Is science sometimes in danger of getting tunnel vision? Recently published ebook author, Ian Miller, looks at other possible theories arising from data that we think we understand. Can looking problems in a different light give scientists a different perspective?

Rocky Planet Formation

There was a recent comment to one of my posts regarding the formation of rocky planets, so I thought I should outline how I think the rocky planets formed, and why. The standard theory involves only physical forces, and is that dust accreted to planetesimals, then these collided, eventually to form embryos (Mars-sized bodies), then these collided to form planets. First, why do I think that is wrong? For me, it is difficult to see how the planetesimals form by simple collision of dust, and it is even harder to see how they stay together. One route might be through melting due to radioactivity, but if that is the case, one would need very recently formed supernova debris to get sufficient radioactivity.
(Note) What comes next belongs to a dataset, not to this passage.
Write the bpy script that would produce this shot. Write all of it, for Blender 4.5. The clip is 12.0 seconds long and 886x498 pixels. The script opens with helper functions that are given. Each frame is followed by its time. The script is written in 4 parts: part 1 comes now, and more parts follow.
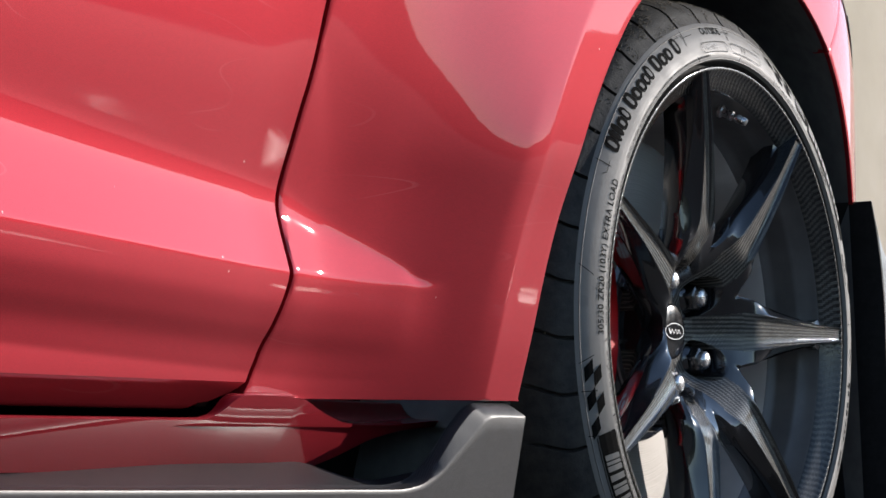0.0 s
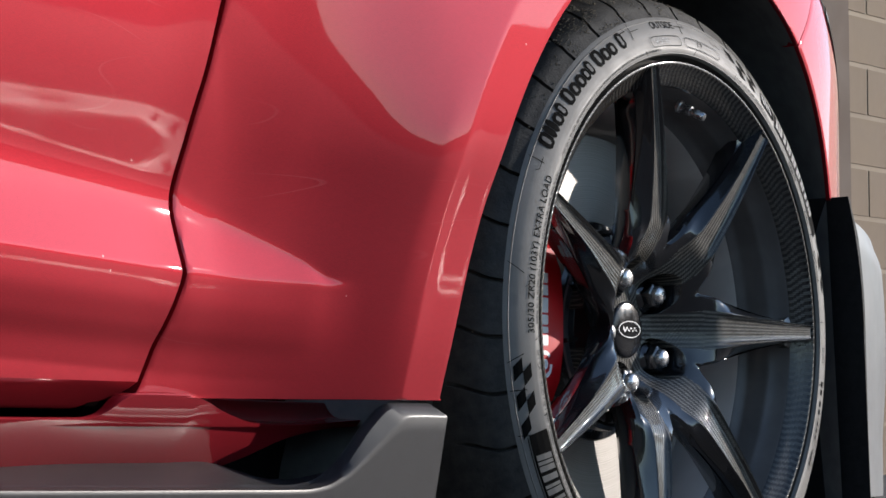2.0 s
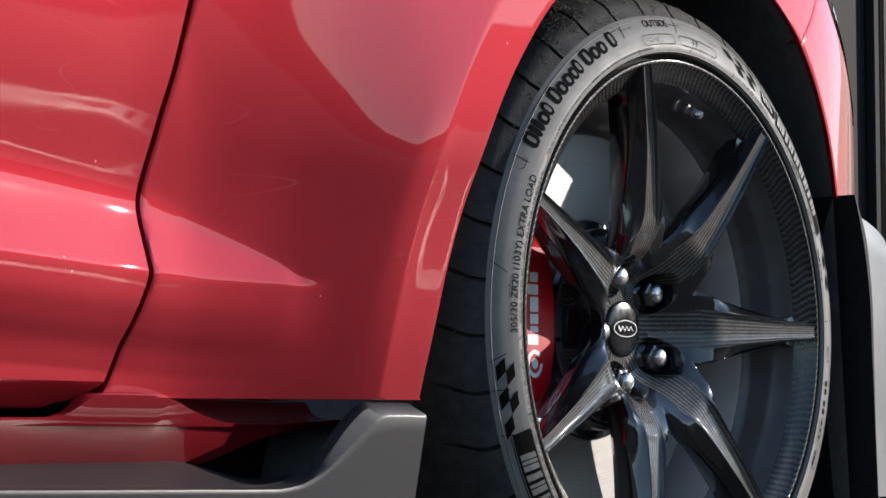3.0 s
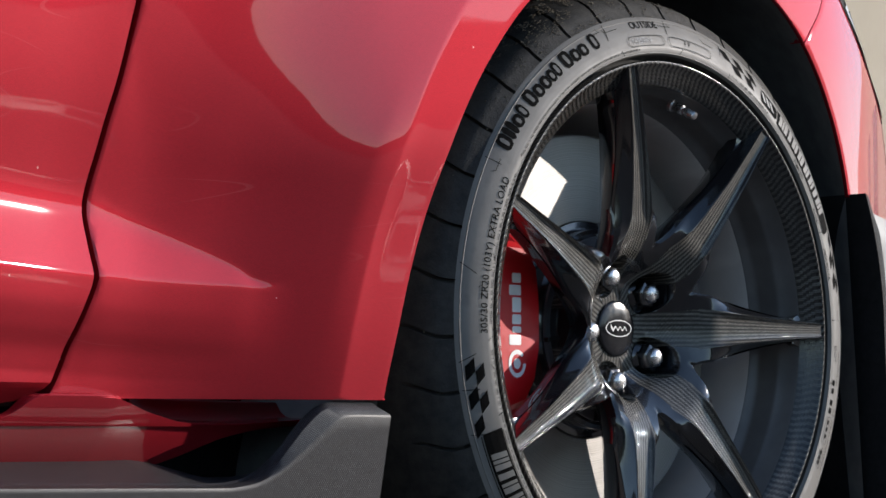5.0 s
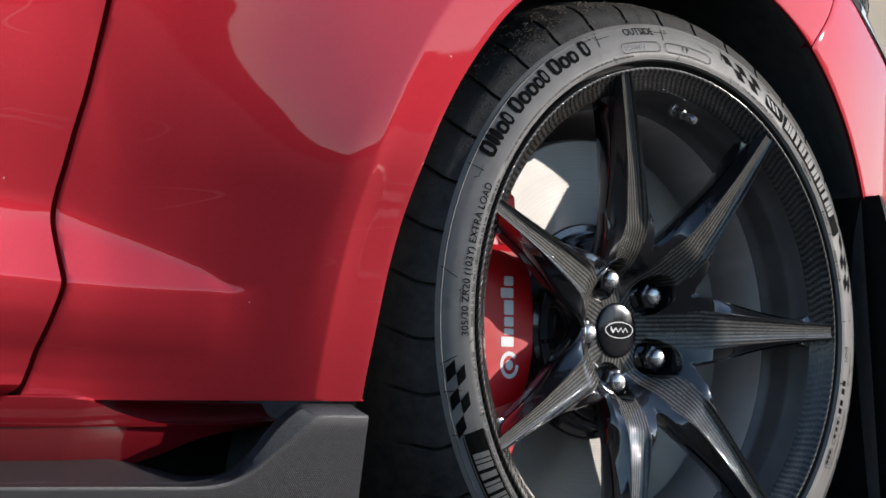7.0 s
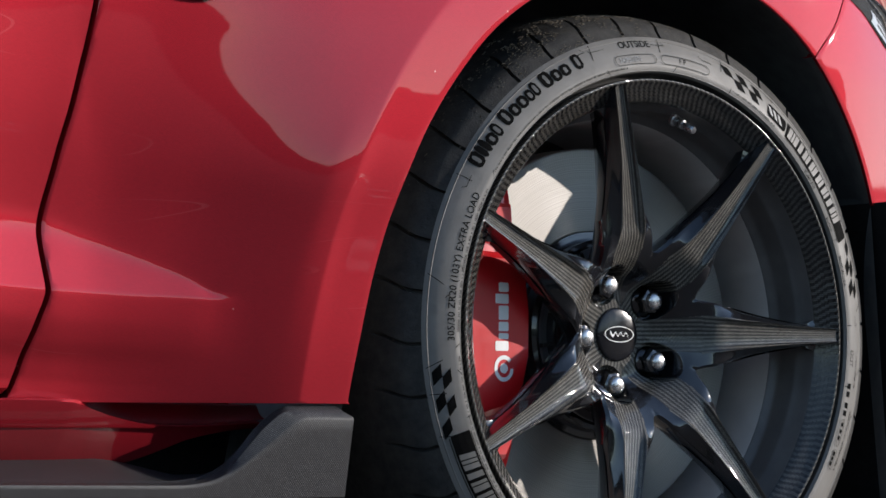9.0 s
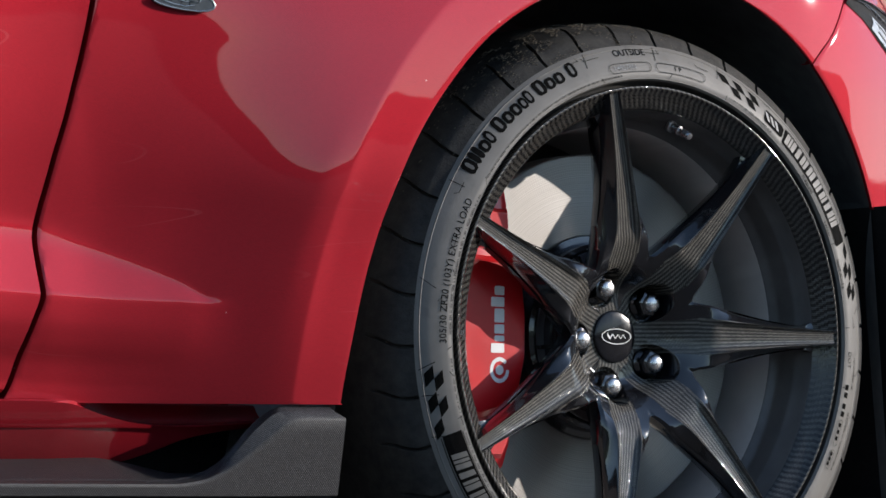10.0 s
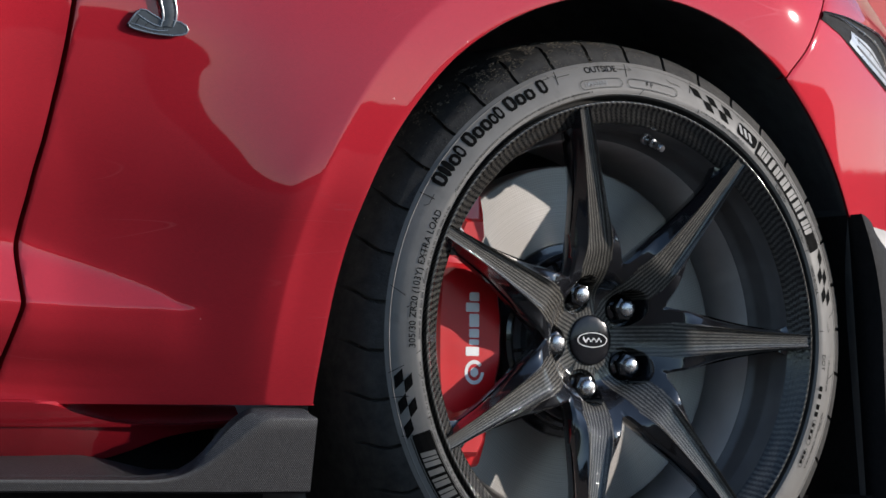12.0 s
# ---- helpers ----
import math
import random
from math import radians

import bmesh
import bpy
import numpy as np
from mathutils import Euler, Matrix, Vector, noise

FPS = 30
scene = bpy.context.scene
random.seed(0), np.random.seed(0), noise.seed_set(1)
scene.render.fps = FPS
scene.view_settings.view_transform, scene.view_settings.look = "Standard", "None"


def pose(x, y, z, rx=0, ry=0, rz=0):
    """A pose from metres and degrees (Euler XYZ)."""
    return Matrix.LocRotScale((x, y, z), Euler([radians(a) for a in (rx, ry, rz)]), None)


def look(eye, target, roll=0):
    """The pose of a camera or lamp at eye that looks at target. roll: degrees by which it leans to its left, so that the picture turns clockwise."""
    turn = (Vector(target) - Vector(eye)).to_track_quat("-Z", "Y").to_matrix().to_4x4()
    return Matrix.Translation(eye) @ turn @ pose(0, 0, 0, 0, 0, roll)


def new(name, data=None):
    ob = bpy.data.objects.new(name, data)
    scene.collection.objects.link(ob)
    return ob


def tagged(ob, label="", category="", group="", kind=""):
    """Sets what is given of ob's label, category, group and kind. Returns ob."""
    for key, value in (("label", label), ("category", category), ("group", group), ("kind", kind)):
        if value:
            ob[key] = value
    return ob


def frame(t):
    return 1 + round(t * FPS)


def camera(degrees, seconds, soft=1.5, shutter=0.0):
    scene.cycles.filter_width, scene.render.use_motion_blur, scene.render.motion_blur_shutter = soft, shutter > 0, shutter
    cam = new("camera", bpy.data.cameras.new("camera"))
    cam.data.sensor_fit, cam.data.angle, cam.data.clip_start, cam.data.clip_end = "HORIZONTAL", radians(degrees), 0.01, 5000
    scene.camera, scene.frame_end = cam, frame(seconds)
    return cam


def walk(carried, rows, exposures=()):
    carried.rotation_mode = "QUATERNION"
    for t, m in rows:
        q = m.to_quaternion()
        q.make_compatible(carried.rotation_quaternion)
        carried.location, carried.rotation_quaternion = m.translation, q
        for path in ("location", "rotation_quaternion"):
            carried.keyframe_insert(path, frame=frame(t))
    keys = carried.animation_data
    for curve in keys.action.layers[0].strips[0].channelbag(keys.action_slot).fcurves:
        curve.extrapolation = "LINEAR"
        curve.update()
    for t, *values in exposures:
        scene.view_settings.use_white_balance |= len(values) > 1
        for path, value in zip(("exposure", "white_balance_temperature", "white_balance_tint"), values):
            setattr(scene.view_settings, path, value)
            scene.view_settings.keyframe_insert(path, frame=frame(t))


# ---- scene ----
HUB = 0.345          # height of the wheel hub over the ground
PATH = [
    (0, (-2.6438, -1.2902, 0.2232), (-0.0988, 0.2842, 0.4331), -0.39),
    (0.5, (-2.6065, -1.3311, 0.2213), (-0.0829, 0.2771, 0.4331), -0.39),
    (1, (-2.5685, -1.3780, 0.2216), (-0.0704, 0.2697, 0.4330), -0.40),
    (1.5, (-2.5314, -1.4238, 0.2230), (-0.0600, 0.2639, 0.4326), -0.37),
    (2, (-2.4953, -1.4719, 0.2267), (-0.0542, 0.2598, 0.4319), -0.28),
    (2.5, (-2.4572, -1.5204, 0.2253), (-0.0508, 0.2590, 0.4318), -0.30),
    (3, (-2.4224, -1.5692, 0.2286), (-0.0524, 0.2589, 0.4312), -0.23),
    (5, (-2.2904, -1.7789, 0.2329), (-0.0777, 0.2374, 0.4299), -0.15),
    (5.5, (-2.2601, -1.8273, 0.2361), (-0.0842, 0.2289, 0.4296), -0.09),
    (6, (-2.2285, -1.8841, 0.2371), (-0.0969, 0.2182, 0.4294), -0.07),
    (6.5, (-2.1960, -1.9419, 0.2381), (-0.1121, 0.2077, 0.4293), -0.03),
    (7, (-2.1672, -1.9955, 0.2382), (-0.1279, 0.1965, 0.4294), -0.05),
    (9, (-2.0621, -2.2179, 0.2495), (-0.1948, 0.1232, 0.4303), 0.18),
    (9.5, (-2.0361, -2.2857, 0.2577), (-0.2169, 0.0936, 0.4303), 0.29),
    (10, (-2.0106, -2.3474, 0.2572), (-0.2355, 0.0649, 0.4306), 0.30),
    (10.5, (-1.9858, -2.4091, 0.2568), (-0.2523, 0.0331, 0.4303), 0.32),
    (11, (-1.9660, -2.4685, 0.2632), (-0.2675, -0.0013, 0.4303), 0.43),
    (11.5, (-1.9382, -2.5355, 0.2623), (-0.2815, -0.0400, 0.4305), 0.42),
    (12, (-1.9139, -2.6076, 0.2720), (-0.2990, -0.0844, 0.4315), 0.45),
]
cam = camera(17.37, 12.0, soft=1.6)
walk(cam, [(t, look(eye, target, roll)) for t, eye, target, roll in PATH],
     exposures=[(0.0, 0.96, 6750, 12), (5.0, 0.91, 6750, 12), (12.0, 0.78, 6750, 12)])

# ---- light ----
SUN_TO = Vector((1.63, -1.0, 0.55)).normalized()
elev = math.asin(SUN_TO.z)
azim = math.atan2(SUN_TO.x, SUN_TO.y)
world = bpy.data.worlds.new("world")
scene.world = world
world.use_nodes = True
wn = world.node_tree
sky = wn.nodes.new("ShaderNodeTexSky")
sky.sky_type = "NISHITA"
sky.sun_disc = False
sky.sun_elevation, sky.sun_rotation = elev, azim
sky.altitude, sky.air_density, sky.dust_density, sky.ozone_density = 300, 0.9, 0.05, 1.2
wn.links.new(sky.outputs[0], wn.nodes["Background"].inputs[0])
wn.nodes["Background"].inputs[1].default_value = 0.135
sun = new("sun", bpy.data.lights.new("sun", "SUN"))
sun.data.energy, sun.data.angle, sun.data.color = 3.0, radians(0.55), (1.0, 0.95, 0.90)
sun.matrix_world = look(SUN_TO * 30, (0, 0, 0))


# ---- materials ----
def material(name, color, rough=0.5, metal=0.0, coat=0.0, coat_rough=0.03, spec=0.5):
    m = bpy.data.materials.new(name)
    m.use_nodes = True
    b = m.node_tree.nodes["Principled BSDF"]
    b.inputs["Base Color"].default_value = (*color, 1)
    b.inputs["Roughness"].default_value = rough
    b.inputs["Metallic"].default_value = metal
    b.inputs["Coat Weight"].default_value = coat
    b.inputs["Coat Roughness"].default_value = coat_rough
    b.inputs["Specular IOR Level"].default_value = spec
    return m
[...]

Then, as the objects get bigger, collisions will have greater relative velocities, which means much greater kinetic energy in impacts, and because everything is further apart, collisions become less probable and everything takes too long. The models of Moon formation generally lead to the conclusion that such massive impacts lead to a massive loss of material.
 
The difference between the standard theory and mine is that I think chemistry is involved. There are two stages involved for rocky planets. The first is during the accretion of the star, and near the star, temperatures are raised significantly. Once temperatures reach greater than 1200 oC, some silicates become semi-molten and sticky, and this leads to the accretion of lumps. By 1538 oC, iron melts, and hence lumps of iron-bodies form, while around 1500 – 1600 oC. calcium aluminosilicates form separate molten phases, although about 1300 oC a calcium silicate forms a separate phase. (The separation of phases is enhanced by polymerization.) Material at 1 A. U., say, reaches about 1550 - 1600 oC, while near Mars it reaches something like 1300 oC. Of particular relevance are the calcium aluminosilicates, as these form a range of materials that act as hydraulic cements. Also, the closer the material gets to the star, the hotter and more concentrated it gets, so bigger lumps of material form. One possibility is that Mercury is in fact essentially formed from one such accreted lump that scavenged up local lumps. Another important feature is that within this temperature range, significant other chemistry occurred, e.g. the formation of carbides, carbon, nitrides, cyanides, cyanamides, silicides, phosphides, etc.
 
When the disk cooled down, collisions between bodies formed dust, while some bodies would come together. Dust would form preferentially from the more brittle solids, which would tend to be the aluminosilicates, and when such dust accreted onto other bodies, water from the now cool disk would set the cement and make a solid body that would grow by simply accreting more dust and small bodies. Because there is a gradual movement of dust and gas towards the star, there would be a steady supply of such feed, and the bodies would grow at a rate proportional to their cross-section. Eventually, the bodies would be big enough to gravitationally attract other larger bodies, however the important point is that provided initiation is difficult, runaway growth of one body in a zone would predominate. Earth grows to be the biggest because it is in the zone most suitable for forming and setting cement, and because the iron bodies are eminently suitable for forming dust. The atmosphere and biochemical precursors form because the water of accretion reacts within the planet to form a range of chemicals from the nitrides, phosphides, carbides, etc. What is relevant here is high-pressure organic chemistry, which again is somewhat under-studied.
 
Am I right? The more detailed account, including a major literature review, took just under a quarter of a million words in the ebook, and the last chapter contains over 80 predictions, most of which are very difficult to do. Nevertheless, an encouraging sign is that the debris of a minor rocky planet around a white dwarf (what remains of an F or A type star) shows the presence of considerable amounts of water. Such water is (in my opinion) best explained by the water being involved in the initial accretion of the body, because it is extremely unlikely that such an amount of water could arrive on a minor rocky planet by collision of chondrites because the gravity of the minor planet is unlikely to be enough to hold such water. Thus this is strongly supportive of my mechanism, and it is rather difficult to see how this arose through the standard theory.